Urban projects need extra caution. Local shading, aerosol loading, and reflective surfaces can alter ground-level measurements compared to open-field resource maps. In dense built environments, compare multiple stations when possible and verify horizon obstructions.
Trusted sources for deeper validation
For method references and high-quality data, consult these authoritative resources:
- U.S. National Renewable Energy Laboratory (NREL) solar resource portal
- NASA POWER project for meteorology and solar datasets
- NOAA Earth System Research resources for atmospheric science context
Common FAQs
Is Kt the same as PV efficiency? No. Kt measures atmospheric transmission relative to extraterrestrial input. PV efficiency is module output divided by irradiance incident on the panel.

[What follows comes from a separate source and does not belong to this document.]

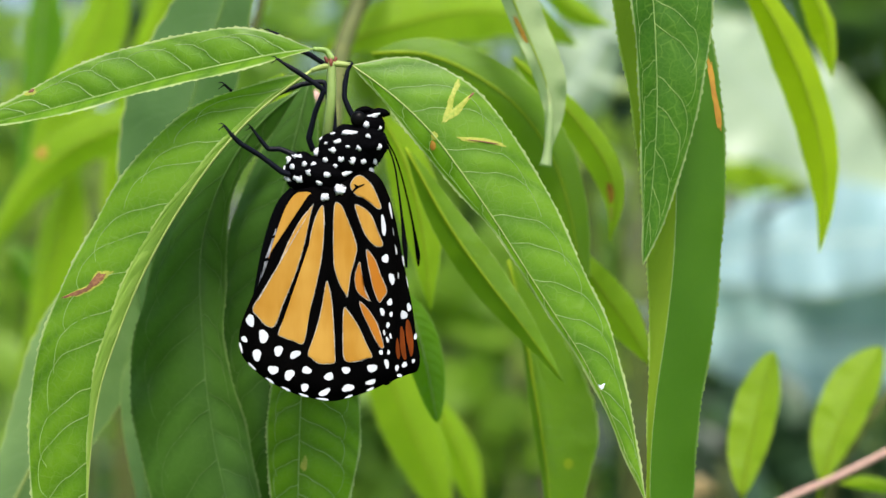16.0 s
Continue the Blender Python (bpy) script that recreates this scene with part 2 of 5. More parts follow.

Can Kt be greater than 1? In theory it should not for correctly matched daily totals and units. Values above 1 usually indicate data errors, tilt mismatch, albedo effects in non-horizontal measurements, or timestamp problems.
Should I use daily or hourly Kt? Daily Kt is excellent for climatology and planning. Hourly Kt is better for dispatch, storage control, and short-term operational studies.
In summary, calculating the fraction of extraterrestrial solar radiation is both simple and powerful. It gives a normalized way to compare atmospheric clarity across locations, seasons, and years. With accurate data handling and consistent units, Kt becomes a dependable index for technical decision-making in solar energy and environmental analysis.